While Wayne was fighting for the supremacy of the United States in the Northwest, John Jay was representing the government in London in negotiations for a treaty which should settle disputed points between the two nations, providing, among other things, for the settlement by a commission of any ambiguities in the boundaries and for the surrender of the lake posts to the Americans. In 1796 this treaty was ratified by Congress, and American officers were sent to take command of the various posts. With appropriate ceremonies the English flag was lowered and the American Stars and Stripes were raised at each of the posts whose history we have followed under French and later under English control. General Wayne was sent by a grateful Congress to conduct the final transfer of the forts. After a twelve-hundred-mile journey he arrived at Detroit, where he was received with great honor by Indians, English, French, and Americans. Leaving there in November for Presque Isle, he was taken with his old enemy, the gout, and died at that place.
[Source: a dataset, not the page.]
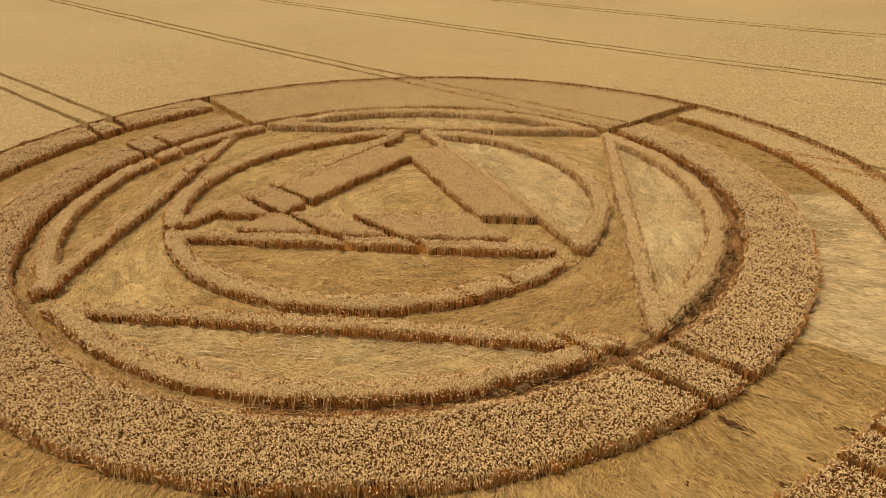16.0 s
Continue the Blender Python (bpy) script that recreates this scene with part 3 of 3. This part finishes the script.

His remains were later removed by his son to Philadelphia, but a log-house, patterned after the one which Wayne himself built there in 1790, marks to-day the place of his grave at the present city of Erie, Pennsylvania.

It is worthy of note that the month before General Wayne started for Detroit to conclude the ceremonies of taking possession of that post, Moses Cleveland, with a party of Connecticut pioneers, set out to found on the shores of Lake Erie the city which bears his name,--the advance guard of an army of occupation which the stipulations of the treaty of Greenville and Wayne’s intimidation of the Indians made possible.